_Written task_:
Images are not part of the copy; transcribe all the data exactly.

_Supplied information_:
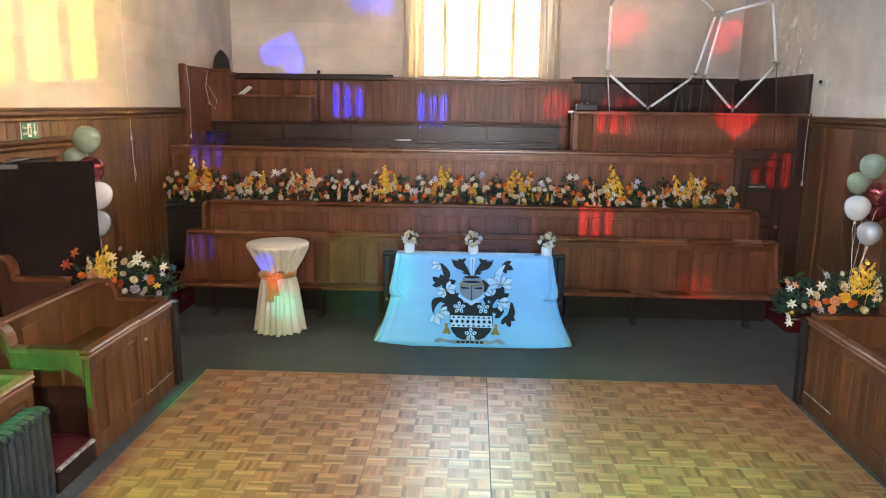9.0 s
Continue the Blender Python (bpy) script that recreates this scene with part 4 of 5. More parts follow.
gc.matrix_basis = pose(-4.22, 12.16, 0)
part("return_panel", Build().box(XL + 0.05, -4.04, 12.02, 12.06, 1.85, 3.27, 0.008).box(XL + 0.05, -4.03, 12.0, 12.08, 3.27, 3.31, 0.008), M_PEW, wp)
pole = thing("lamp_pole", "thin dark metal pole with a ball finial in the choir", "pole")
part("rod", Build().lathe([(0.09, 1.85), (0.09, 1.88), (0.018, 1.92), (0.016, 3.27)], 10), M_BLACK, pole)
part("finial", Build().ball((0, 0, 3.30), 0.035), M_BLACK, pole, smooth=True)
pole.matrix_basis = pose(-2.70, 12.62, 0)
wd = thing("paper_plate", "white paper plate lying on the choir bench", "plate")
part("disc", Build().lathe([(0.02, 0.0), (0.09, 0.0), (0.13, 0.016), (0.128, 0.02)], 24, at=(-1.10, 11.22, 2.222)), M_WHITE, wd, smooth=True)
bx = thing("equipment_box", "small black electronic box on the desk", "box")
part("case", Build().box(1.45, 1.74, 10.6, 10.8, 2.717, 2.81, 0.01), M_BLACK, bx)
part("knob", Build().lathe([(0.014, 0), (0.012, 0.02)], 10, at=(1.52, 10.68, 2.81)), M_METAL, bx)
part("knob", Build().lathe([(0.014, 0), (0.012, 0.02)], 10, at=(1.60, 10.68, 2.81)), M_METAL, bx)
for x in (3.1, ):
    ms = thing("instrument_stand", "dark A-shaped stand behind the desk", "stand")
    part("leg", Build().tube([(x - 0.18, 11.4, 1.62), (x, 11.4, 3.12)], 0.022), M_BLACK, ms)
    part("leg", Build().tube([(x + 0.22, 11.4, 1.62), (x, 11.4, 3.12)], 0.022), M_BLACK, ms)
    part("crossbar", Build().tube([(x - 0.09, 11.4, 2.5), (x + 0.10, 11.4, 2.5)], 0.015), M_BLACK, ms)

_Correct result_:
9.0 s
Continue the Blender Python (bpy) script that recreates this scene with part 4 of 5. More parts follow.
gc.matrix_basis = pose(-4.22, 12.16, 0)
part("return_panel", Build().box(XL + 0.05, -4.04, 12.02, 12.06, 1.85, 3.27, 0.008).box(XL + 0.05, -4.03, 12.0, 12.08, 3.27, 3.31, 0.008), M_PEW, wp)
pole = thing("lamp_pole", "thin dark metal pole with a ball finial in the choir", "pole")
part("rod", Build().lathe([(0.09, 1.85), (0.09, 1.88), (0.018, 1.92), (0.016, 3.27)], 10), M_BLACK, pole)
part("finial", Build().ball((0, 0, 3.30), 0.035), M_BLACK, pole, smooth=True)
pole.matrix_basis = pose(-2.70, 12.62, 0)
wd = thing("paper_plate", "white paper plate lying on the choir bench", "plate")
part("disc", Build().lathe([(0.02, 0.0), (0.09, 0.0), (0.13, 0.016), (0.128, 0.02)], 24, at=(-1.10, 11.22, 2.222)), M_WHITE, wd, smooth=True)
bx = thing("equipment_box", "small black electronic box on the desk", "box")
part("case", Build().box(1.45, 1.74, 10.6, 10.8, 2.717, 2.81, 0.01), M_BLACK, bx)
part("knob", Build().lathe([(0.014, 0), (0.012, 0.02)], 10, at=(1.52, 10.68, 2.81)), M_METAL, bx)
part("knob", Build().lathe([(0.014, 0), (0.012, 0.02)], 10, at=(1.60, 10.68, 2.81)), M_METAL, bx)
for x in (3.1, ):
    ms = thing("instrument_stand", "dark A-shaped stand behind the desk", "stand")
    part("leg", Build().tube([(x - 0.18, 11.4, 1.62), (x, 11.4, 3.12)], 0.022), M_BLACK, ms)
    part("leg", Build().tube([(x + 0.22, 11.4, 1.62), (x, 11.4, 3.12)], 0.022), M_BLACK, ms)
    part("crossbar", Build().tube([(x - 0.09, 11.4, 2.5), (x + 0.10, 11.4, 2.5)], 0.015), M_BLACK, ms)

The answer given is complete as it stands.